▶ Task details:
Quote exactly, and only, the lines from the one with "for t, m in" down to the one with "scene.view_settings.keyframe_insert(path, frame=frame(t))", both included.

======== Provided information ========

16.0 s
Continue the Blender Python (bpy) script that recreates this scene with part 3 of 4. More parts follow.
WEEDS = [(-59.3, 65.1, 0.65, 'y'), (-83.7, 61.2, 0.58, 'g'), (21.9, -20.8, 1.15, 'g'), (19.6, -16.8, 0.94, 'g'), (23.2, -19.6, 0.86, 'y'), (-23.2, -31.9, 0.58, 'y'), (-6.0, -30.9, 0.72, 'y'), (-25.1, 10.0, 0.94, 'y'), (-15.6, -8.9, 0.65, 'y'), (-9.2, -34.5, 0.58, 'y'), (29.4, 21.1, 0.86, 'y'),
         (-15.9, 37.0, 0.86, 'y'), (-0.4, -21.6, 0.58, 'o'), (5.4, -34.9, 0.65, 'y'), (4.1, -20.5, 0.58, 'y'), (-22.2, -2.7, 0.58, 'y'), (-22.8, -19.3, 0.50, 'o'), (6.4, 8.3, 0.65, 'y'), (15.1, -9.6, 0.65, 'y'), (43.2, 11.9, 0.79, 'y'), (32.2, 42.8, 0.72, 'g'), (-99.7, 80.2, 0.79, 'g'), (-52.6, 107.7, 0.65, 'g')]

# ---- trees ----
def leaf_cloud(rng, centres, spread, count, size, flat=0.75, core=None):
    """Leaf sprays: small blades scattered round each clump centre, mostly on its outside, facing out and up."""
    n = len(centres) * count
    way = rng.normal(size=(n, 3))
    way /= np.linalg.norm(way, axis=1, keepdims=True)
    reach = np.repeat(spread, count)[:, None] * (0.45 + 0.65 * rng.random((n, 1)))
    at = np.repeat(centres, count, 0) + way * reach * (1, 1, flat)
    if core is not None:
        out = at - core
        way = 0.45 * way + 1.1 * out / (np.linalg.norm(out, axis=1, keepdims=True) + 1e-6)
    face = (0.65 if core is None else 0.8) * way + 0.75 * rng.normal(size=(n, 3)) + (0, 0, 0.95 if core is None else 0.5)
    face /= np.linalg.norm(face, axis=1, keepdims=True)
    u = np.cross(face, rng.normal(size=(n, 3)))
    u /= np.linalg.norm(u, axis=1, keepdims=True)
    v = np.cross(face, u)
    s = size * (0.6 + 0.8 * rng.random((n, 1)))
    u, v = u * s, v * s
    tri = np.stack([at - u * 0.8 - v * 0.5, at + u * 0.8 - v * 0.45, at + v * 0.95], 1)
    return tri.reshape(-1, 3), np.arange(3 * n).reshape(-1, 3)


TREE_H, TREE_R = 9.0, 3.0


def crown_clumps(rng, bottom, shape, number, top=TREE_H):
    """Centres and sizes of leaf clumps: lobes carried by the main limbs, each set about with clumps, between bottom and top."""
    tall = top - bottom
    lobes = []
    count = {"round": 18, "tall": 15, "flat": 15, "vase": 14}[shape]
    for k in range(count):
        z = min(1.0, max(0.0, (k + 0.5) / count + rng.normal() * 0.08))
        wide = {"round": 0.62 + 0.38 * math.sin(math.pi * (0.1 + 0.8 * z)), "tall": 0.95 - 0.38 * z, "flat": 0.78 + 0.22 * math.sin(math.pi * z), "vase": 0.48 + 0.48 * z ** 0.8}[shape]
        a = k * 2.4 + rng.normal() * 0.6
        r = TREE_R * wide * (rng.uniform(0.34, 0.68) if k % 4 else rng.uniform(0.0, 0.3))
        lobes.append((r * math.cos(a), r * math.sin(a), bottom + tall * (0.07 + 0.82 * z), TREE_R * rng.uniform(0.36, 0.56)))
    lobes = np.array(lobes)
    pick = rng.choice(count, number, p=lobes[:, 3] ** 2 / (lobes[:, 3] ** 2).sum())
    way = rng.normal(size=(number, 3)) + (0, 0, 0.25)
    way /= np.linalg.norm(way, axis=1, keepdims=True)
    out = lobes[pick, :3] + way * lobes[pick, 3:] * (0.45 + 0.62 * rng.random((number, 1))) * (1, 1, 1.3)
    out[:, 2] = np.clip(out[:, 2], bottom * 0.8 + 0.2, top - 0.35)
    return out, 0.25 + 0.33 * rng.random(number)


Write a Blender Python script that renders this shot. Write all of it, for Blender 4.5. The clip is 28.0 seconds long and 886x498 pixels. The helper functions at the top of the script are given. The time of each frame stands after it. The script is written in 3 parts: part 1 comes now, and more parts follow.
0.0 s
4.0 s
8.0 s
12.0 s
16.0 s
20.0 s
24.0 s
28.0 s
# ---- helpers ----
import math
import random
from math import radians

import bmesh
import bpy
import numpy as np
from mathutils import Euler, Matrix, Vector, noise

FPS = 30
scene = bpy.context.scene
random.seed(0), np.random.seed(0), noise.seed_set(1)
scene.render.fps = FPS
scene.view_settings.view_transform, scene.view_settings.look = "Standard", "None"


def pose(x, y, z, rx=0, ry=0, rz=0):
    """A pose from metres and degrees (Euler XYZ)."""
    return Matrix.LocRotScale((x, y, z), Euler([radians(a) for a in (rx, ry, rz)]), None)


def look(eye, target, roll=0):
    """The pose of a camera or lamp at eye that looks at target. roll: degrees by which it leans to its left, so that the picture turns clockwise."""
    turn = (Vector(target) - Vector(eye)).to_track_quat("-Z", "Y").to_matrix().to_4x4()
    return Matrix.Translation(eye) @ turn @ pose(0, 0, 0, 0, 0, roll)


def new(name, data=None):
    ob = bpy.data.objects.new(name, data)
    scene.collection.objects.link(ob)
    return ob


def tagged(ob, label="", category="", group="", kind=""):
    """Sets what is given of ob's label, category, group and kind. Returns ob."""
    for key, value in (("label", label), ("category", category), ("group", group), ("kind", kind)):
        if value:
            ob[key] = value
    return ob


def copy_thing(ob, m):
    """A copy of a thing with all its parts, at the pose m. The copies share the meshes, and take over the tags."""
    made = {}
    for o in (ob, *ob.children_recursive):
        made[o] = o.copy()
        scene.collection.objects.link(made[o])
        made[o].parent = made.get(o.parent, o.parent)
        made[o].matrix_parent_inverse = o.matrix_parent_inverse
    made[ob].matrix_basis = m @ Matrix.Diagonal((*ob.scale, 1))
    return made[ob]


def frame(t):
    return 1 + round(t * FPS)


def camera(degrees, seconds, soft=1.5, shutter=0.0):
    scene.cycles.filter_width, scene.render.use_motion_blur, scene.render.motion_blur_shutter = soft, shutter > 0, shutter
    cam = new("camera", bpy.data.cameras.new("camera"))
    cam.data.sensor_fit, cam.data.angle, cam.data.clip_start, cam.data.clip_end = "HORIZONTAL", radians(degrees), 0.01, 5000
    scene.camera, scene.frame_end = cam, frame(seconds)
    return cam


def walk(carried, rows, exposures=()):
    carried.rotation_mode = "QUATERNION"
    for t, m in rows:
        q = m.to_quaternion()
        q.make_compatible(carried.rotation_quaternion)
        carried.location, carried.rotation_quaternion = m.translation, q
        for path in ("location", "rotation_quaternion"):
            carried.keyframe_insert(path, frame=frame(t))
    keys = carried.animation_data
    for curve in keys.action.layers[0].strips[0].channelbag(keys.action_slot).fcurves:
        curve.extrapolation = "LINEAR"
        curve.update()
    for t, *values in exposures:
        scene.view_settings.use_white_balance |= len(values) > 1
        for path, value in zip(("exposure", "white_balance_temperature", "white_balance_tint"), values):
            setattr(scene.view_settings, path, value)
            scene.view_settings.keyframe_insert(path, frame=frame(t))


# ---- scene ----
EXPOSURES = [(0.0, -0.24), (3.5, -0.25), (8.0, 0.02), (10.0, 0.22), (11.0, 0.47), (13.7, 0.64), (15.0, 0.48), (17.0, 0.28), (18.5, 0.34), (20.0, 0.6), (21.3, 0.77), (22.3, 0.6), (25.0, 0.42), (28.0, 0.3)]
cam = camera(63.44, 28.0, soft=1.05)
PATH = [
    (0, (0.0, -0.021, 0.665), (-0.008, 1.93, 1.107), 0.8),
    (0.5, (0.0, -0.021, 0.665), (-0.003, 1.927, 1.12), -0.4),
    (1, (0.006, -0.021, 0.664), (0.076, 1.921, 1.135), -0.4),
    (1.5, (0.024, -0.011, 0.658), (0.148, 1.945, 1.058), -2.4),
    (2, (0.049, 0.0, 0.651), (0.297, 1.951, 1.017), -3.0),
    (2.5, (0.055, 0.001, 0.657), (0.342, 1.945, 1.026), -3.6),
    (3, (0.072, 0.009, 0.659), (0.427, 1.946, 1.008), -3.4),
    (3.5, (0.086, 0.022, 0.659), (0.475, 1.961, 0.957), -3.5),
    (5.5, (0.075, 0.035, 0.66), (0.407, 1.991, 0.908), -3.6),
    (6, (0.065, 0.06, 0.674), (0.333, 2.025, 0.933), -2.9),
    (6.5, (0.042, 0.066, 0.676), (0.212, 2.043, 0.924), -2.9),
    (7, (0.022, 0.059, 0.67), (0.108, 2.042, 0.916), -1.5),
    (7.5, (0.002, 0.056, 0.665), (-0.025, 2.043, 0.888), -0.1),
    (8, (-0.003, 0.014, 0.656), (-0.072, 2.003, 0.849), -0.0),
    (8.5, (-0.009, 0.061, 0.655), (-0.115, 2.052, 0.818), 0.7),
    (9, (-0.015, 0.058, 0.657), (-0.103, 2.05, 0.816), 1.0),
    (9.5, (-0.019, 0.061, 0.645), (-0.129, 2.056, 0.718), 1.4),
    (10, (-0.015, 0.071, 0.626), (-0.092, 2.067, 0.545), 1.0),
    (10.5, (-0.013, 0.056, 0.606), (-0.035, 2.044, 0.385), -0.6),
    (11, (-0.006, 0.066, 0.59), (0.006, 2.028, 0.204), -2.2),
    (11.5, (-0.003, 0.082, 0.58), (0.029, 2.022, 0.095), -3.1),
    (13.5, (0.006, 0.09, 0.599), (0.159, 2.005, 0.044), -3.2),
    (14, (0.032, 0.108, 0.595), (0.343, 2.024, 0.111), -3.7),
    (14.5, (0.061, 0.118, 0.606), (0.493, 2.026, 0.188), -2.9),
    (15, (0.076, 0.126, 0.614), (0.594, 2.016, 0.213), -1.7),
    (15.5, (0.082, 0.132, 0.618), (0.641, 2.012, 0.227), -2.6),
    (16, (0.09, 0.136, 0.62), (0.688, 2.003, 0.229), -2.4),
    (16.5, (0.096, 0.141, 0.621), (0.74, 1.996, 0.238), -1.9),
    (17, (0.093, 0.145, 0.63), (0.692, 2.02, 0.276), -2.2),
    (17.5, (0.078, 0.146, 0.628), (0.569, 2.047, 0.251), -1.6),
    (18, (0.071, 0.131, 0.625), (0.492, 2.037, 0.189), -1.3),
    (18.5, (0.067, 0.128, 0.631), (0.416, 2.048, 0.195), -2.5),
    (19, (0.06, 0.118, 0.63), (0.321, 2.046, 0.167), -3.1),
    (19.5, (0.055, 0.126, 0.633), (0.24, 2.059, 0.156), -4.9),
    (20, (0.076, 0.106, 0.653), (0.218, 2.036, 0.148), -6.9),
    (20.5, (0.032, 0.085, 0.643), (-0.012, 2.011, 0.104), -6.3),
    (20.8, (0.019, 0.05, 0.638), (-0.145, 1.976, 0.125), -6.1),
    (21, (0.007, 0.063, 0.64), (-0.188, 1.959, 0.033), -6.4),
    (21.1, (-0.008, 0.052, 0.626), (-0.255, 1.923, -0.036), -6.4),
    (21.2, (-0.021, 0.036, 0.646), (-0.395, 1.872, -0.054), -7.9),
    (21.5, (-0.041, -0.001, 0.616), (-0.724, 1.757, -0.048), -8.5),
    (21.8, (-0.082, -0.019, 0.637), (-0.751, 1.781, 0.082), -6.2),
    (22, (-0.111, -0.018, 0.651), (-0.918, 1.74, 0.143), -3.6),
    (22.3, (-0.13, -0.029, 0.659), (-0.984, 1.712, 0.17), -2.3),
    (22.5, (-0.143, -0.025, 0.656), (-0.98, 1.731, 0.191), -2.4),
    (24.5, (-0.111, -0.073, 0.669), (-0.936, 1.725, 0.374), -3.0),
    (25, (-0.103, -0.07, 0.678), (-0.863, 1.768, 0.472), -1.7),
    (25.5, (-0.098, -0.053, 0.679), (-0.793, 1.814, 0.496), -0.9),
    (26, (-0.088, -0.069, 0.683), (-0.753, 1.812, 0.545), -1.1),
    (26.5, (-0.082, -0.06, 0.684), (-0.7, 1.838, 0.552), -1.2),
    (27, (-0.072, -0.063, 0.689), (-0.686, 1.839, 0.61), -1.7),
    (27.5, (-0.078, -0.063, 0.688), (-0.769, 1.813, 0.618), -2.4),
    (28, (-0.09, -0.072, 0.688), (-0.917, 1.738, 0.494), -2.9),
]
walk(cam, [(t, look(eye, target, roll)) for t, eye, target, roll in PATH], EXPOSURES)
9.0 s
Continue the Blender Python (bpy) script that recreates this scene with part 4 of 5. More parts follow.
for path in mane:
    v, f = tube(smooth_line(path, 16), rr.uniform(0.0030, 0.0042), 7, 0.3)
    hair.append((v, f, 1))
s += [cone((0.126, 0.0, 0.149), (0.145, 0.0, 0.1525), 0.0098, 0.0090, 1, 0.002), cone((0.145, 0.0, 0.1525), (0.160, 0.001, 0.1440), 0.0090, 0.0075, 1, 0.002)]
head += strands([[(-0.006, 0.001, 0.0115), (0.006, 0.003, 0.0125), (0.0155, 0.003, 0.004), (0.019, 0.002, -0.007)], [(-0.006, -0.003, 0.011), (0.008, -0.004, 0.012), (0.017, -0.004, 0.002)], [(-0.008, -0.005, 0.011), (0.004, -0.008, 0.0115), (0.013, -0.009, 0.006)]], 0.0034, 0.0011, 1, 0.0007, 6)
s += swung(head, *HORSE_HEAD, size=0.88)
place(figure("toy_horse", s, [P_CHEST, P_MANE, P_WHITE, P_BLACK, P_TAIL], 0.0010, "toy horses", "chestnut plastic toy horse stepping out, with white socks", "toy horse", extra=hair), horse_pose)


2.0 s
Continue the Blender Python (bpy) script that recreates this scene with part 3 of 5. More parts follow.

========

▶ Answer below:
    for t, m in rows:
        q = m.to_quaternion()
        q.make_compatible(carried.rotation_quaternion)
        carried.location, carried.rotation_quaternion = m.translation, q
        for path in ("location", "rotation_quaternion"):
            carried.keyframe_insert(path, frame=frame(t))
    keys = carried.animation_data
    for curve in keys.action.layers[0].strips[0].channelbag(keys.action_slot).fcurves:
        curve.extrapolation = "LINEAR"
        curve.update()
    for t, *values in exposures:
        scene.view_settings.use_white_balance |= len(values) > 1
        for path, value in zip(("exposure", "white_balance_temperature", "white_balance_tint"), values):
            setattr(scene.view_settings, path, value)
            scene.view_settings.keyframe_insert(path, frame=frame(t))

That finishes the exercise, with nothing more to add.